Вполне отчетливо Достоевский высказал свои мысли о физиономии дома при описании жилища Рогожина. Писатель заставляет заранее узнать его.
«Подходя к перекрестку Гороховой и Садовой, он сам удивился своему необыкновенному волнению… Один дом, вероятно, по своей особенной физиономии еще издали стал привлекать его внимание, и князь помнил потом, что сказал себе: «это наверное тот самый дом». С необыкновенным любопытством подходил он проверить свою догадку».[95]
Это замечание чрезвычайно интересно. Как будто и мы приглашаемся поискать дом Парфена Семеныча, угадать его физиономию. Словно и мы должны иметь самое точное представление о домах, в которых живут эти люди, как будто дом участвует в образовании души, словно при нашем случайном выборе квартиры существует закономерный подбор, словно наши жилища находятся с нами в такой же органической связи, как моллюски со своими раковинами.
Дом Рогожина:
«был большой, мрачный в три этажа, без всякой архитектуры, цвета грязно-зеленого. Некоторые, очень, впрочем, немногие дома в этом роде, выстроенные в конце прошлого столетия уцелели именно в этих улицах Петербурга (в котором все так скоро меняется) почти без перемены. Строены они прочно, с толстыми стенами и с чрезвычайно редкими окнами; в нижнем этаже окна иногда с решетками. Большей частью внизу меняльная лавка. Скопец, заседающий в лавке, нанимает вверху.

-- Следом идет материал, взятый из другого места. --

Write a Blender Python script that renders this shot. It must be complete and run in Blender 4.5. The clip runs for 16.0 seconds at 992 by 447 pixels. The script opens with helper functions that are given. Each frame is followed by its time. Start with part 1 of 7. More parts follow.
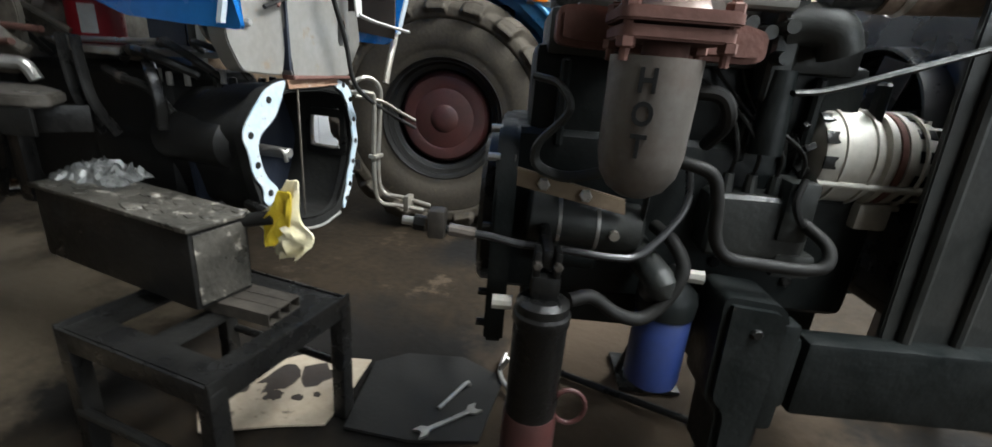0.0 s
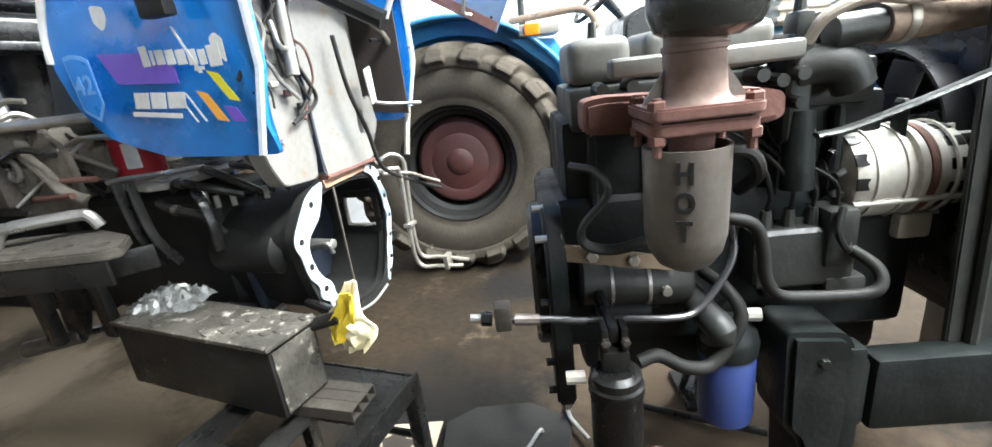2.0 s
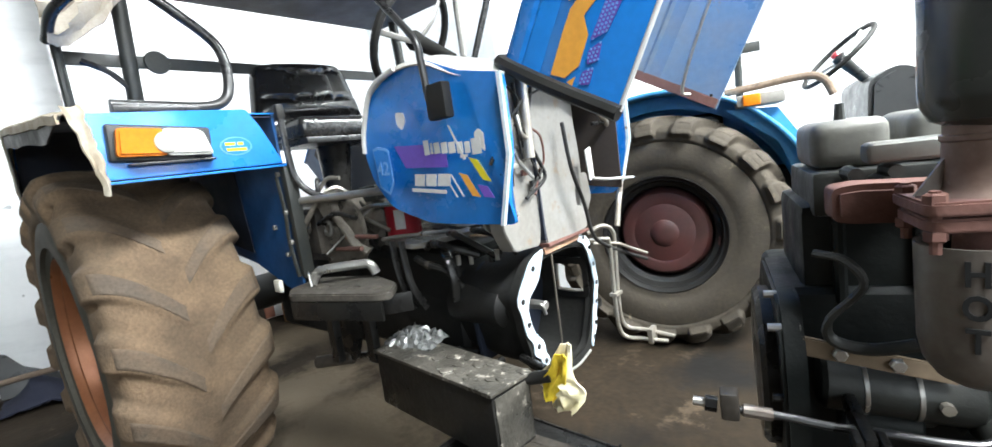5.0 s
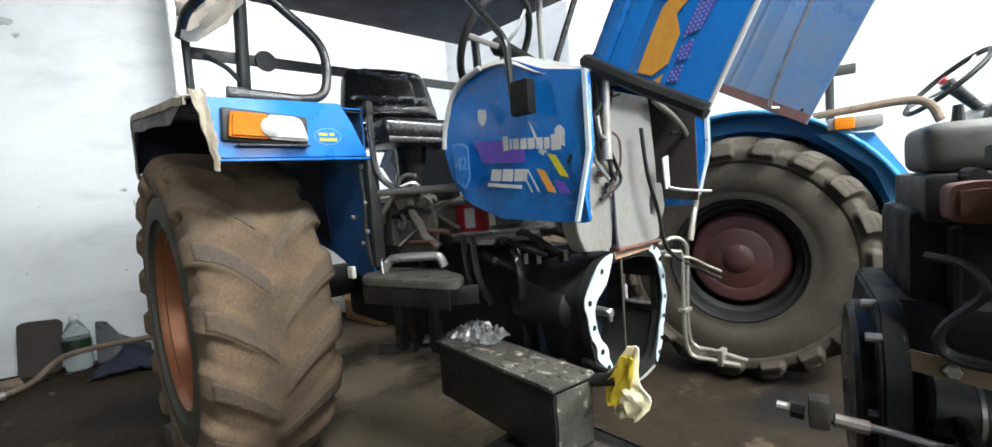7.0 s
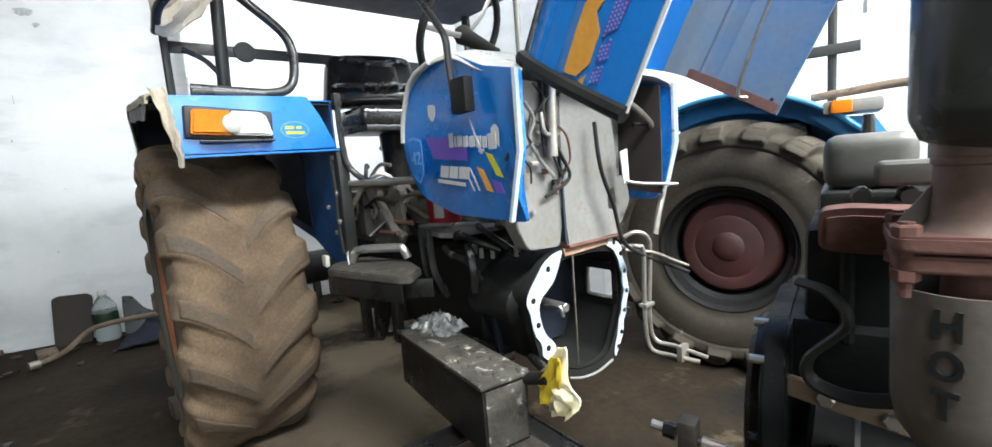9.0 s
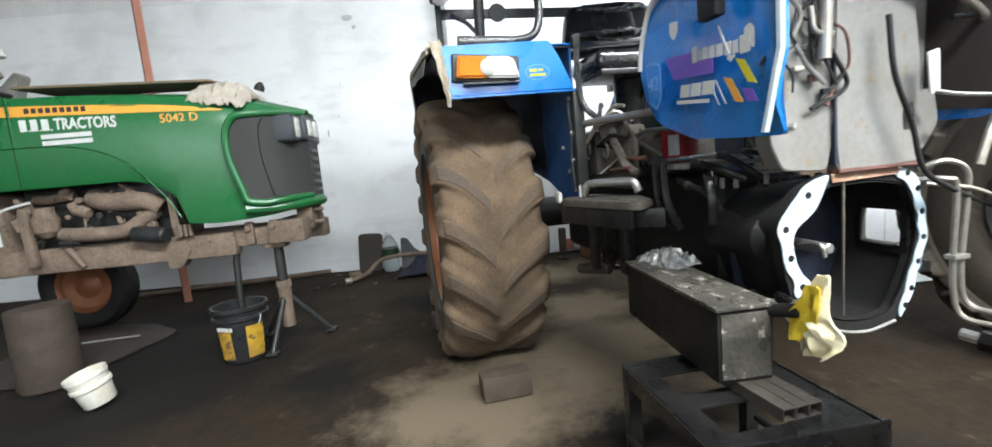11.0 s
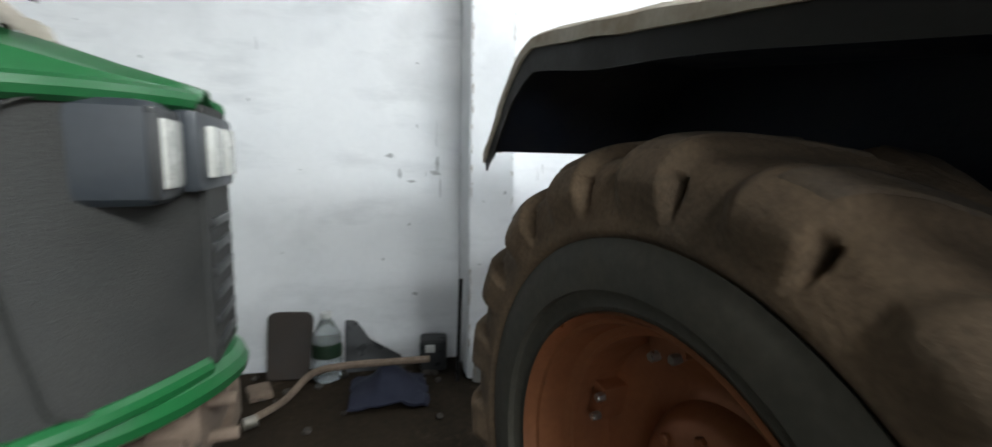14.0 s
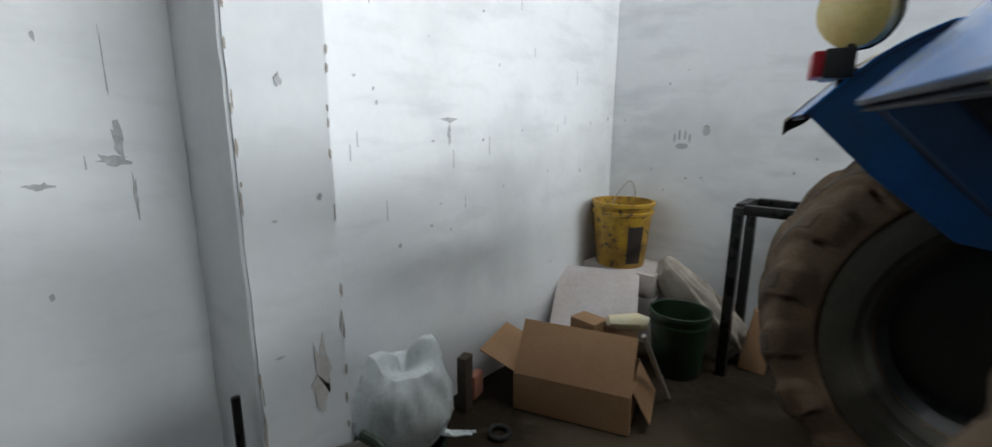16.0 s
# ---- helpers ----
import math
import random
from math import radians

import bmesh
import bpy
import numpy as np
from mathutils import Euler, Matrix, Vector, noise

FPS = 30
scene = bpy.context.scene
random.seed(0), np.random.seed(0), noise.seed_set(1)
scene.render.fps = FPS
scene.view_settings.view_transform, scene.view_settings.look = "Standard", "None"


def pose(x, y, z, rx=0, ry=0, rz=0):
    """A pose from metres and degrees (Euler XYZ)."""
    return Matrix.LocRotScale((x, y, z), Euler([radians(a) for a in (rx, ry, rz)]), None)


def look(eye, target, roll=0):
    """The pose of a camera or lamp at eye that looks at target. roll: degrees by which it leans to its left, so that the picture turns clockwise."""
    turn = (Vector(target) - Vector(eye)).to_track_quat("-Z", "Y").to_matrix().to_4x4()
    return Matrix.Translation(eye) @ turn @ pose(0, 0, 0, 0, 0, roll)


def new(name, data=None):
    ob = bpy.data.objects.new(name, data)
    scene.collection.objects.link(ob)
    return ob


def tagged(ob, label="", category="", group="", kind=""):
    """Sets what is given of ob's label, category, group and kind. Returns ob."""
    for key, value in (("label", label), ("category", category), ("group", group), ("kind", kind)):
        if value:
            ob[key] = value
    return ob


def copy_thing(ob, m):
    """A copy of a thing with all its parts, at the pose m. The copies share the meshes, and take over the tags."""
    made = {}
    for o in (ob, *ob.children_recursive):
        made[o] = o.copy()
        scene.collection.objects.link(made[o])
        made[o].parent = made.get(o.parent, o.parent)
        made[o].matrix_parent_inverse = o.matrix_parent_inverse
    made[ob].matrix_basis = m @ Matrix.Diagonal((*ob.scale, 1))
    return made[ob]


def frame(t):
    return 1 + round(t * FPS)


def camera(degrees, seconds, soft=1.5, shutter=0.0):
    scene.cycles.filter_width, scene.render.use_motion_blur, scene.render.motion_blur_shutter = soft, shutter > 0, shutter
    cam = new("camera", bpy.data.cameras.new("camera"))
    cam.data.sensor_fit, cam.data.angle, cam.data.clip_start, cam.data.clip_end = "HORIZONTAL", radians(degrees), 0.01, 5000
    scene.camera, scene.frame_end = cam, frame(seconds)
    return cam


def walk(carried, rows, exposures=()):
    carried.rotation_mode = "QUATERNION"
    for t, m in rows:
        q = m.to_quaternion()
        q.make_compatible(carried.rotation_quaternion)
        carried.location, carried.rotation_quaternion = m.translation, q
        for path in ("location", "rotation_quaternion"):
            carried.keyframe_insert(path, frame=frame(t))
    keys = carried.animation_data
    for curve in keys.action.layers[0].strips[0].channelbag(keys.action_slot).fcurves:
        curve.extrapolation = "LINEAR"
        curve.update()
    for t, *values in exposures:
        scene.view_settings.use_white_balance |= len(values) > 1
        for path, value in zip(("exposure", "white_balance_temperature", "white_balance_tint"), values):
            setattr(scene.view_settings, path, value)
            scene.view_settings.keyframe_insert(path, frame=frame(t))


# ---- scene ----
cam = camera(93.3, 16.0, shutter=0.4)
PATH = [
    (0, (-0.092, 0.781, 1.0), (-0.963, 2.457, 0.342), 4.6),
    (0.5, (-0.137, 0.758, 1.075), (-1.02, 2.405, 0.363), -3.2),
    (1, (-0.142, 0.782, 1.128), (-0.969, 2.481, 0.471), -5.3),
    (1.5, (-0.145, 0.765, 1.139), (-1.002, 2.449, 0.484), -5.2),
    (2, (-0.145, 0.751, 1.159), (-1.091, 2.397, 0.532), -6.8),
    (2.5, (-0.148, 0.752, 1.169), (-1.139, 2.377, 0.555), -7.7),
    (3, (-0.153, 0.739, 1.172), (-1.236, 2.327, 0.616), -8.3),
    (3.5, (-0.148, 0.711, 1.198), (-1.448, 2.189, 0.845), -8.8),
    (4, (-0.142, 0.689, 1.209), (-1.568, 2.066, 0.945), -8.9),
    (4.5, (-0.14, 0.674, 1.211), (-1.655, 1.957, 0.964), -8.7),
    (4.7, (-0.148, 0.663, 1.213), (-1.685, 1.915, 0.946), -8.6),
    (6.8, (-0.15, 0.578, 1.121), (-1.841, 1.637, 0.98), -4.3),
    (7, (-0.159, 0.585, 1.13), (-1.862, 1.625, 0.991), -4.2),
    (7.5, (-0.162, 0.601, 1.12), (-1.899, 1.576, 0.945), -4.0),
    (8, (-0.152, 0.681, 1.177), (-1.921, 1.584, 0.939), -3.8),
    (8.2, (-0.13, 0.729, 1.191), (-1.898, 1.632, 0.949), -3.9),
    (10.3, (0.062, 0.854, 1.118), (-1.723, 1.727, 0.892), -6.3),
    (10.5, (0.049, 0.835, 1.057), (-1.842, 1.473, 0.914), -4.7),
    (11, (0.015, 0.769, 1.011), (-1.969, 0.772, 0.763), -5.2),
    (11.5, (-0.42, 0.773, 1.021), (-2.405, 0.836, 0.785), 0.3),
    (12, (-0.717, 0.672, 1.126), (-2.701, 0.438, 1.029), 5.5),
    (12.5, (-1.021, 0.595, 1.173), (-2.97, 0.159, 1.062), 2.8),
    (13, (-1.439, 0.461, 1.273), (-3.369, -0.062, 1.23), 0.9),
    (13.5, (-1.708, 0.2, 1.299), (-3.697, 0.054, 1.152), 2.0),
    (14, (-2.015, -0.045, 1.346), (-3.938, 0.435, 1.076), 1.1),
    (14.5, (-2.452, -0.064, 1.363), (-4.244, 0.795, 1.136), -0.7),
    (15, (-2.761, -0.088, 1.348), (-4.457, 0.952, 1.145), 1.0),
    (15.5, (-3.11, -0.034, 1.352), (-4.469, 1.383, 0.995), 1.4),
    (16, (-3.495, 0.019, 1.352), (-4.769, 1.504, 0.936), 0.3),
]
EXPOSURES = [(0, -0.4), (0.3, 0.55), (1, 0.83), (1.5, 0.8), (2, 0.93), (3, 0.95), (4.7, 0.72), (7, 0.05), (8.2, 0.07), (10.5, 0.25), (11.5, 0.05), (12.5, -0.08), (13, -0.3), (13.5, -0.35), (14.5, -0.17), (15, -0.38), (16, -0.48)]
walk(cam, [(t, look(eye, target, roll)) for t, eye, target, roll in PATH], EXPOSURES)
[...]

И снаружи, и внутри как-то негостеприимно и сухо, все как будто скрывается и таится, а почему так кажется по одной физиономии дома, было бы трудно объяснить. Архитектурные очертания линий имеют, конечно, свою тайну».[96]
Дома Достоевского «не слепок, не бездушный лик».[97] За их архитектурными очертаниями прозревает он своеобразную душу полную таинственной жизни.
Это отношение к дому как к одухотворенному организму породило в Достоевском совершенно особую возможность войти в личное общение с домом, заключить с ним нечто вроде дружбы. Человек и дом как равноправные члены духовного союза!
В «Белых ночах» один старенький домик обрисован, как «нечеловеческое существо».
«Но никогда не забуду истории с одним прехорошеньким светло-розовым домиком. Это был такой миленький каменный домик, так приветливо смотрел на меня, так горделиво смотрел на своих неуклюжих соседей, что мое сердце радовалось, когда мне случалось проходить мимо. Вдруг на прошлой неделе я прохожу по улице и как посмотрел на приятеля, слышу жалобный крик: «а меня красят в желтую краску!» Злодеи, варвары! Они не пощадили ни колонны, ни карнизов, и мой приятель пожелтел, как канарейка!»[98]
Следует еще задержаться на интересной особенности домов Достоевского, на их окнах. При описании дома матери Нэлли, уже были, отмечены его выразительные окна. Так же характерно подчеркнута расстановка окон дома Рогожина. Этот мотив развит в «Неточке Незвановой». Из окон одного дома — в окна другого.
«Окна выходили на улицу, или, лучше сказать, на кровлю противоположного дома, и были низенькие, широкие словно щели. Подоконники приходились так высоко от полу, что я помню, как мне нужно было приставлять стул, скамейку и потом уже кое-как добираться до окна, на котором я любила сидеть, когда никого не было дома. Из нашей квартиры было видно пол-города; мы жили под самой кровлей, в шести-этажном огромнейшем доме».[99]
Сквозь эти гляделки, похожие на щели капитального дома, взирает на мир мечтательная девочка. Противоположный дом смотрел на нее окнами с красными занавесками.
«Уже давно этот дом поразил мое детское любопытство. Особенно я любила смотреть на него ввечеру, когда на улице зажигались огни и когда начинали блестеть, каким-то кровавым, особенным блеском красные как пурпур гардины за цельными стеклами ярко освещенного дома. К крыльцу почти всегда подъезжали богатые экипажи, на прекрасных гордых лошадях, и всё завлекало мое любопытство: и крик и суматоха у подъезда, и разноцветные фонари карет, и разряженные женщины, которые приезжали в них. Все это в моем детском воображении принимало вид чего-то царственно-пышного и сказочно-волшебного.»[100]